> PROBLEM DESCRIPTION
Without including any images, repeat the data exactly.
** Begin DATA LINES **
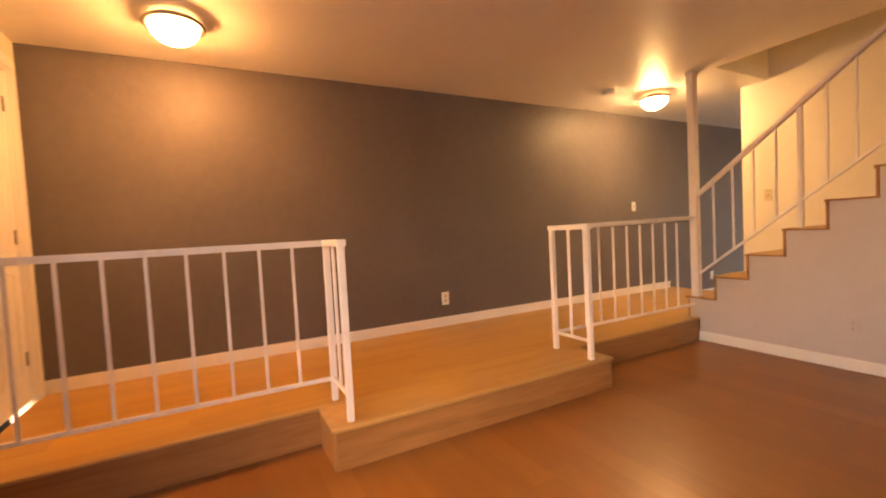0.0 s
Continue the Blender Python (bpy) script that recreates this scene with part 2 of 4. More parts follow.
M_COVEBASE = plain("dark_vinyl_base", (0.10, 0.105, 0.12), 0.45)
M_VINYL = vinyl_floor("grey_sheet_vinyl")
M_KTILE = timber("kitchen_floor_tile", (0.165, 0.12, 0.072), (0.275, 0.215, 0.145), (0.385, 0.325, 0.245), 0.32, "x", 0.3, 0.4)
M_KGROUT = plain("kitchen_grout", (0.27, 0.22, 0.17), 0.8)
M_REDSTRIP = plain("reddish_floor_strip", (0.25, 0.13, 0.09), 0.5)
M_TANFLOOR = timber("brown_room_floor", (0.20, 0.10, 0.05), (0.28, 0.15, 0.08), (0.34, 0.2, 0.11), 0.4, "x", 0.5, 0.2)
M_TANWALL = painted("tan_wall_paint", (0.58, 0.40, 0.24), 0.55, 0.2, 120, 0.05)
M_DOME = glowing("lit_amber_dome", (1.0, 0.535, 0.205), DOME_POWER * 1.35)
M_DOME2 = glowing("lit_yellow_dome", (1.0, 0.71, 0.35), DOME_POWER * 1.25)
M_UPDOME = glowing("lit_landing_dome", (1.0, 0.70, 0.32), DOME_POWER * 0.6)
# faint glow for an added ring, imitates light spilling above the lamp rim
M_HALOGLOW = glowing("added_halo_glow", (1.0, 0.60, 0.255), DOME_POWER * 0.05)
M_KDOME = glowing("lit_kitchen_dome", (1.0, 0.72, 0.38), KITCHEN_POWER)
M_DIMDOME = glowing("dim_amber_dome", (1.0, 0.43, 0.15), 2.7)
M_CLAMP = glowing("lit_square_shade", (1.0, 0.47, 0.17), CORRIDOR_POWER)
M_GLASS = clear_glass("clear_glass")


def screen_mesh(name, colour, cover):
    """Fine woven screen, too fine to see thread by thread: part open, part grey thread."""
    m, nt, b = shader(name, 0.6, 0.0, colour)
    t = nt.nodes.new("ShaderNodeBsdfTransparent")
    mx = nt.nodes.new("ShaderNodeMixShader")
    mx.inputs[0].default_value = cover
    nt.links.new(t.outputs[0], mx.inputs[1])
    nt.links.new(b.outputs[0], mx.inputs[2])
    nt.links.new(mx.outputs[0], nt.nodes["Material Output"].inputs[0])
    return m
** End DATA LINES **
> SOLUTION FOR THIS PROBLEM
0.0 s
Continue the Blender Python (bpy) script that recreates this scene with part 2 of 4. More parts follow.
M_COVEBASE = plain("dark_vinyl_base", (0.10, 0.105, 0.12), 0.45)
M_VINYL = vinyl_floor("grey_sheet_vinyl")
M_KTILE = timber("kitchen_floor_tile", (0.165, 0.12, 0.072), (0.275, 0.215, 0.145), (0.385, 0.325, 0.245), 0.32, "x", 0.3, 0.4)
M_KGROUT = plain("kitchen_grout", (0.27, 0.22, 0.17), 0.8)
M_REDSTRIP = plain("reddish_floor_strip", (0.25, 0.13, 0.09), 0.5)
M_TANFLOOR = timber("brown_room_floor", (0.20, 0.10, 0.05), (0.28, 0.15, 0.08), (0.34, 0.2, 0.11), 0.4, "x", 0.5, 0.2)
M_TANWALL = painted("tan_wall_paint", (0.58, 0.40, 0.24), 0.55, 0.2, 120, 0.05)
M_DOME = glowing("lit_amber_dome", (1.0, 0.535, 0.205), DOME_POWER * 1.35)
M_DOME2 = glowing("lit_yellow_dome", (1.0, 0.71, 0.35), DOME_POWER * 1.25)
M_UPDOME = glowing("lit_landing_dome", (1.0, 0.70, 0.32), DOME_POWER * 0.6)
# faint glow for an added ring, imitates light spilling above the lamp rim
M_HALOGLOW = glowing("added_halo_glow", (1.0, 0.60, 0.255), DOME_POWER * 0.05)
M_KDOME = glowing("lit_kitchen_dome", (1.0, 0.72, 0.38), KITCHEN_POWER)
M_DIMDOME = glowing("dim_amber_dome", (1.0, 0.43, 0.15), 2.7)
M_CLAMP = glowing("lit_square_shade", (1.0, 0.47, 0.17), CORRIDOR_POWER)
M_GLASS = clear_glass("clear_glass")


def screen_mesh(name, colour, cover):
    """Fine woven screen, too fine to see thread by thread: part open, part grey thread."""
    m, nt, b = shader(name, 0.6, 0.0, colour)
    t = nt.nodes.new("ShaderNodeBsdfTransparent")
    mx = nt.nodes.new("ShaderNodeMixShader")
    mx.inputs[0].default_value = cover
    nt.links.new(t.outputs[0], mx.inputs[1])
    nt.links.new(b.outputs[0], mx.inputs[2])
    nt.links.new(mx.outputs[0], nt.nodes["Material Output"].inputs[0])
    return m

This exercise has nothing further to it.